1947 wurde ich ins Bethel zurückgerufen. Nach neun Monaten wurde jedoch der Bruder, der den französischen Kreis bediente, krank, und so wurde ich wieder mit diesem Dienst betraut. Ich wirkte im französischen Sprachgebiet bis zum Jahre 1950 und dann in einem deutschsprachigen Kreis bis 1954. Im Jahre 1955 kehrte ich ins Bethel zurück, wo ich heute noch diene.
DANKBARKEIT
Ich bin Gott für alle Dienstvorrechte sehr dankbar, aber ganz besonders dafür, daß ich so viele Jahre als Vollzeitdiener wirken durfte. Ich konnte sehen, wie die Organisation Jehovas immer schöner und besser nach den Richtlinien aufgebaut wurde, die die Urkirche schon befolgte. Wie die Versammlungen der Urkirche von reifen Brüdern besucht wurden, die sie belehrten, ihnen halfen, den Dienst der Lobpreisung zu vollführen, sie ermunterten und im Glauben stärkten sowie tüchtige Männer einsetzten, die die Herde hüten sollten, so dienen auch heute die Kreis-, Bezirks- und Zonendiener. Auch sie machen Vorschläge für die Ernennung reifer Diener, die die Versammlungen hüten sollen.
Vergessen möchte ich nicht die internationalen Kongresse, denen ich in den Jahren 1950 und 1953 im Yankee-Stadion, New York, beiwohnen durfte. Wie lieb war es von den Versammlungen, denen ich in jener Zeit als Kreisdiener dienen durfte, mir den Besuch dieser beiden Kongresse zu ermöglichen! 1958 war ich wieder dabei, weil die Gesellschaft mir geholfen hatte. Wie sehr beeindruckten mich die vielen Menschen aus allen Weltteilen, aus allen Rassen und Klassen, die sich alle unter den einen Hirten, Jesus Christus, als ihren Führer gestellt hatten! Welche Dankbarkeit empfand ich bei dem Gedanken, daß sie alle von ein und derselben Hoffnung reden, alle dasselbe glauben und alle dasselbe predigen, wo immer sie sich auf der Erde befinden, genauso, wie die Schrift es sagt.
Mein Leben, das ich als Vollzeitdiener im Außendienst und als Bethelmitarbeiter verbrachte, war wirklich ein glückliches Leben. Meine Kräfte nehmen wohl ab, aber ich schätze das Vorrecht, daß ich im Bethel noch helfen kann, wo es gerade notwendig ist. So freue ich mich an jeder Arbeit, die ich verrichten kann, und bemühe mich immer, sie so gewissenhaft und zuverlässig zu verrichten, als ob sie dem Herrn selbst getan würde.

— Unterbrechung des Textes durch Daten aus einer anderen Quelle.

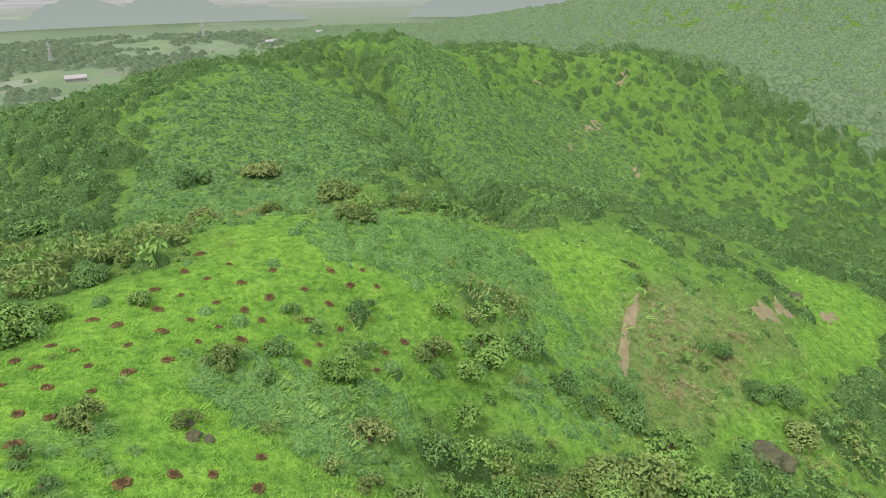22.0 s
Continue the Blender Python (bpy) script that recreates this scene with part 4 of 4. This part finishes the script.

Mein größter Wunsch ist der, daß Jehova mir seine unverdiente Güte weiterhin zuteil werden lassen und ich nie vergessen möchte, wieviel Gutes er mir erwiesen hat. Im Vertrauen zu ihm, dem allein wahren Gott, möchte ich fortfahren, ihn zu loben und zu preisen, während er mich auf seinen Pfaden der Gerechtigkeit leitet.